I then ran rake to precompile the assets for all applications:

$ rake assets:precompile

After reloading puma and retesting from the outside, and seeing everything working, I set both PostgreSQL and puma to automatically start when the system boots:

# rcctl enable postgresql puma

Since I will be running the demo sites on my own virtual machine, I needed to have an appropriate backup strategy. I already a implemented a backup strategy when I originally setup this virtual machine. The backup strategy creates a .tar.gz file for the important files on the virtual machine. I needed to expand this strategy to handle the new PostgreSQL database, as well as the additional files.

First, I needed to make sure the PostgreSQL database cluster is backed up. That's easiest using pg_dumpall. So I added this to my make_backup_tarball script:

PGPASSFILE=/home/jeremy/.pgpass doas -u jeremy /usr/local/bin/pg_dumpall -U postgres > /home/jeremy/vm.pgdumpall

I also needed to add files to the list of files to backup (stored in /etc/backup_list):

etc/rc.d/puma
home/jeremy/.pgpass
home/jeremy/vm.pgdumpall
var/www/app/.env.rb
var/www/app/Rakefile
var/www/app/config.ru
var/www/app/puma.conf

Now that everything was setup, I switched the DNS records from pointing at Heroku to pointing at the virtual machine. After making the changes to DNS, I fairly soon started receiving traffic on the virtual machine.

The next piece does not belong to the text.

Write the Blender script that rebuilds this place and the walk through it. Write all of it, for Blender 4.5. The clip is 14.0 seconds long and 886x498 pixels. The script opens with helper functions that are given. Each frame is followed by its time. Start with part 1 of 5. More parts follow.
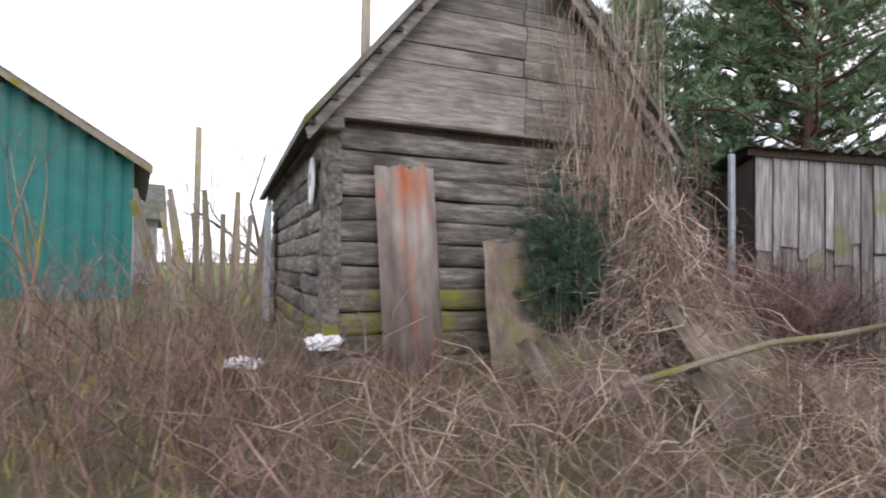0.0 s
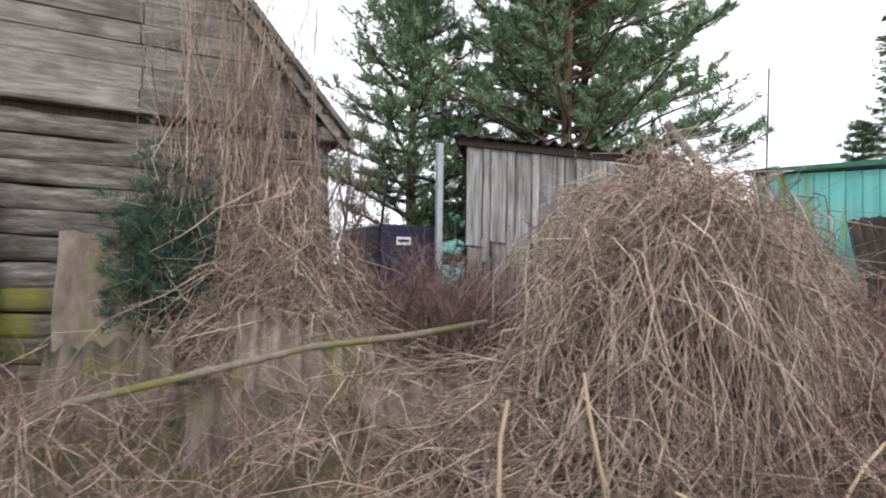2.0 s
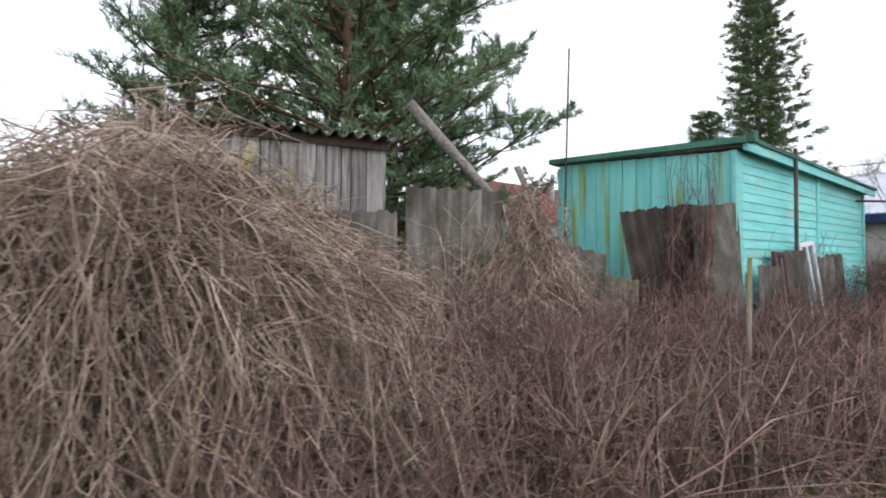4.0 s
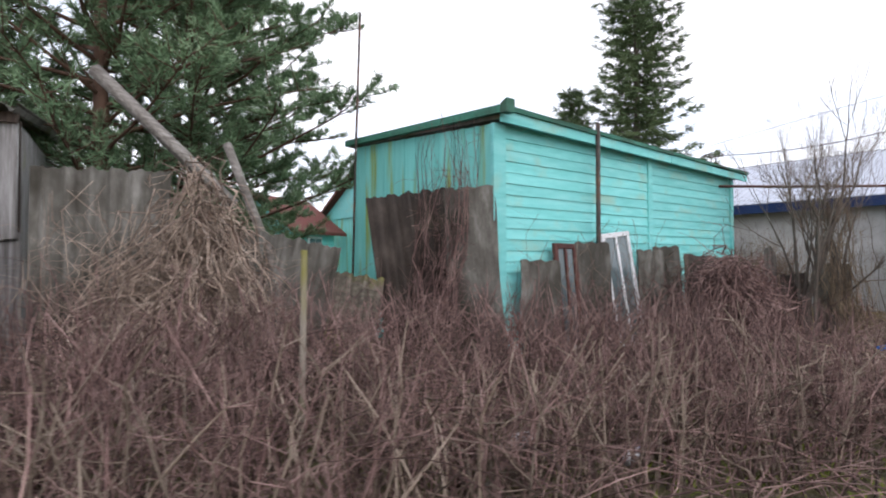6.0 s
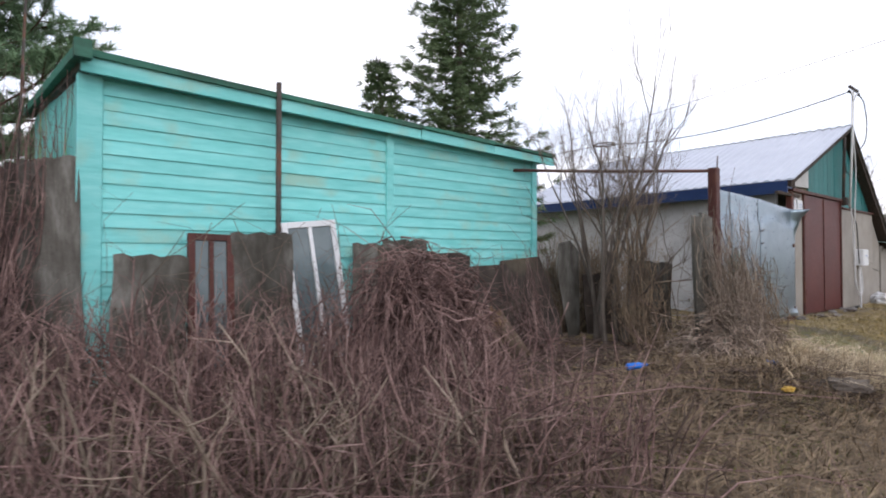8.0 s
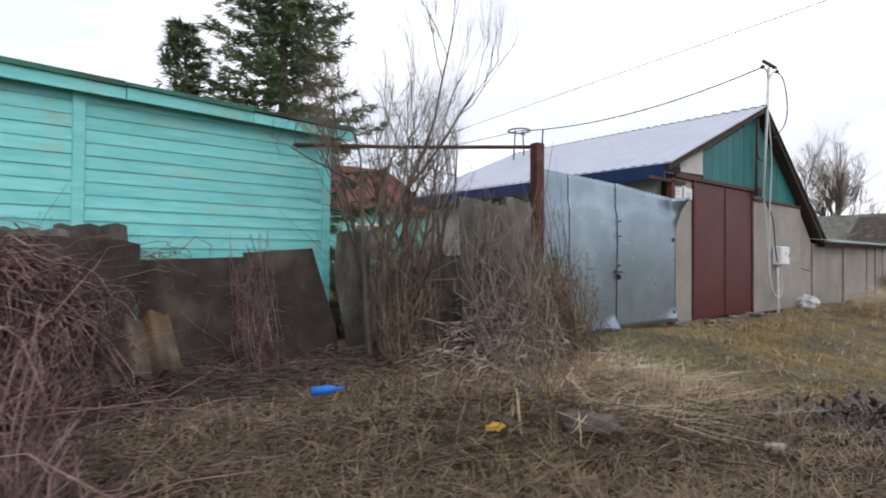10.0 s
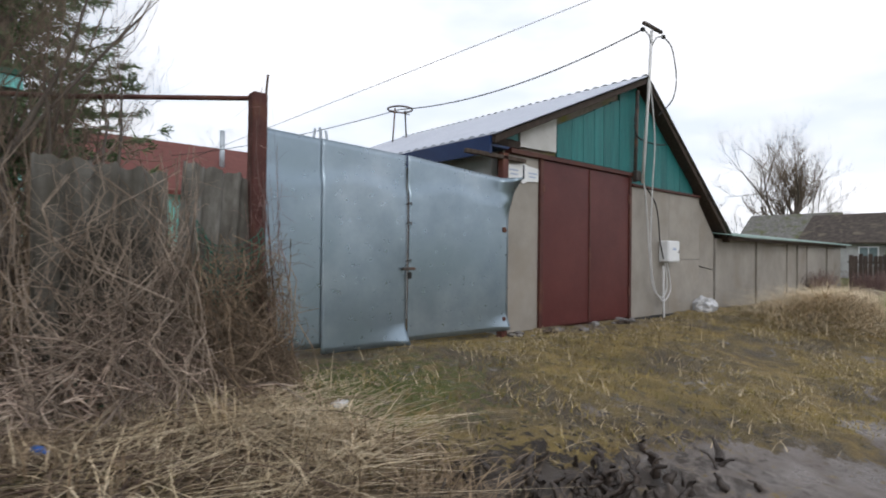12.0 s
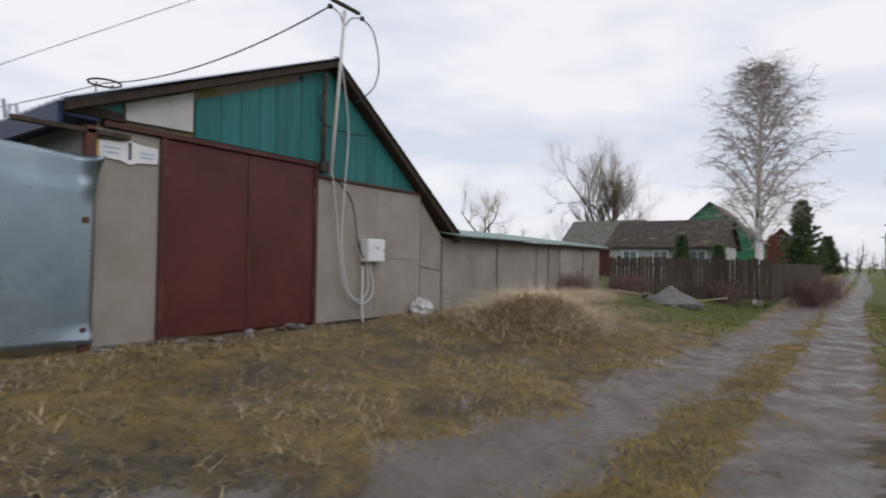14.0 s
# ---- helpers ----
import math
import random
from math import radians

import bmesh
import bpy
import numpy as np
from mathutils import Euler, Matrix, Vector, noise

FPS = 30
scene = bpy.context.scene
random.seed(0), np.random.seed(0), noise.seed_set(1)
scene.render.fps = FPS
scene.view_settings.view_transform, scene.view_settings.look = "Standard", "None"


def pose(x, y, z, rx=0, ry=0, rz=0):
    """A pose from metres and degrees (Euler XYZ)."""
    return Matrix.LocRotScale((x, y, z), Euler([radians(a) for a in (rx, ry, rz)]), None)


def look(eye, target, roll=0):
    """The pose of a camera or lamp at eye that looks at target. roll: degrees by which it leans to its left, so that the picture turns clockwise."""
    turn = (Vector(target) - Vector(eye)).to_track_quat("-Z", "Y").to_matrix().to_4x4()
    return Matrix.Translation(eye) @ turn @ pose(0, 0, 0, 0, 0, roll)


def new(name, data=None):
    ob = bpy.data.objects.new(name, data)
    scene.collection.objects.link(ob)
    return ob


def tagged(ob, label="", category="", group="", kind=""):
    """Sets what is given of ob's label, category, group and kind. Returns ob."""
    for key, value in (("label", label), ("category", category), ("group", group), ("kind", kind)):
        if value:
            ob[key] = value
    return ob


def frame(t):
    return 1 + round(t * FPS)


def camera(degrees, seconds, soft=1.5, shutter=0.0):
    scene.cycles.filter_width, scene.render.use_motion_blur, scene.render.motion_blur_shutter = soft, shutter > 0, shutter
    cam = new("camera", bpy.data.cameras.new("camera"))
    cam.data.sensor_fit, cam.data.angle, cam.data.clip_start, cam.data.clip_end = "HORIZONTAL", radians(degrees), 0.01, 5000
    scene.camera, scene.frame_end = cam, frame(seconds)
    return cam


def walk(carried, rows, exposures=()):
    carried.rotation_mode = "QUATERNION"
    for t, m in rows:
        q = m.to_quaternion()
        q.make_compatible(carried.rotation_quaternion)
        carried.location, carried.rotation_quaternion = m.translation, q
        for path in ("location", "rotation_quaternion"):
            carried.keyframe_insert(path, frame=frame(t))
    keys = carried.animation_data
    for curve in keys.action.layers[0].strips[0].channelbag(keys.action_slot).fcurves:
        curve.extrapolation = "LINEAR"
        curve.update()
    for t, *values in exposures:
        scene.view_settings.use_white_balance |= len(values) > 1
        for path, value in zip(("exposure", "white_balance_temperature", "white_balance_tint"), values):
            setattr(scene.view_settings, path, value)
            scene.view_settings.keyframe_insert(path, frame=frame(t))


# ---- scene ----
cam = camera(77.0, 14.0, soft=1.9, shutter=0.22)
PATH = [
    (0, (-1.521, 1.971, 1.52), (-0.554, 3.721, 1.576), 0.8),
    (0.5, (-0.753, 1.712, 1.515), (0.321, 3.398, 1.563), 0.8),
    (1, (-0.042, 1.429, 1.508), (1.132, 3.047, 1.567), 0.8),
    (1.5, (0.652, 1.164, 1.505), (1.823, 2.784, 1.557), 0.8),
    (2, (1.339, 0.92, 1.518), (2.521, 2.533, 1.574), 0.8),
    (2.5, (2.037, 0.639, 1.523), (3.232, 2.242, 1.592), 0.6),
    (3, (2.801, 0.383, 1.534), (4.061, 1.934, 1.603), 0.6),
    (5.5, (6.666, -1.05, 1.534), (7.934, 0.496, 1.587), -0.3),
    (6, (7.5, -1.343, 1.53), (8.753, 0.215, 1.576), -0.2),
    (6.5, (8.387, -1.637, 1.525), (9.689, -0.119, 1.576), -0.4),
    (7, (9.295, -1.906, 1.518), (10.588, -0.38, 1.564), 0.1),
    (7.5, (10.151, -2.144, 1.513), (11.441, -0.617, 1.554), 0.0),
    (10, (13.914, -3.137, 1.447), (15.183, -1.592, 1.481), 0.4),
    (10.5, (14.667, -3.247, 1.436), (15.987, -1.744, 1.467), 0.4),
    (11, (15.399, -3.299, 1.424), (16.716, -1.793, 1.456), 0.5),
    (11.5, (16.152, -3.361, 1.419), (17.478, -1.864, 1.447), 0.6),
    (12, (16.884, -3.456, 1.416), (18.206, -1.955, 1.443), 0.7),
    (12.5, (17.568, -3.622, 1.415), (18.911, -2.14, 1.441), 0.8),
    (13, (18.221, -3.881, 1.411), (19.545, -2.383, 1.434), 1.1),
    (13.5, (18.888, -4.344, 1.412), (20.326, -2.953, 1.438), 1.0),
    (14, (19.482, -4.897, 1.401), (21.116, -3.744, 1.444), 0.9),
]
walk(cam, [(t, look(eye, target, roll)) for t, eye, target, roll in PATH],
     exposures=[(0, 0.42, 6450, 16), (2.0, 0.47, 6450, 13), (3.0, 0.27, 6400, 13), (5.5, 0.15, 6400, 15), (7.5, 0.06, 6350, 16), (10.0, -0.2, 6350, 14), (12.0, -0.33, 6400, 11), (14.0, -0.7, 6450, 13)])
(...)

The puma master process takes around 70MB of memory, and the worker process running all applications currently takes about 150MB of memory. The virtual machine only has 512MB total, and currently about 150MB are free. It is not as much breathing room as I would like, but hopefully it will be fine.

The final step of the migration was to turn on maintenance mode on the Heroku application. Sometime before the end of November I'll delete the Heroku application, but just in case I need to switch back, I'll leave it in maintenance mode.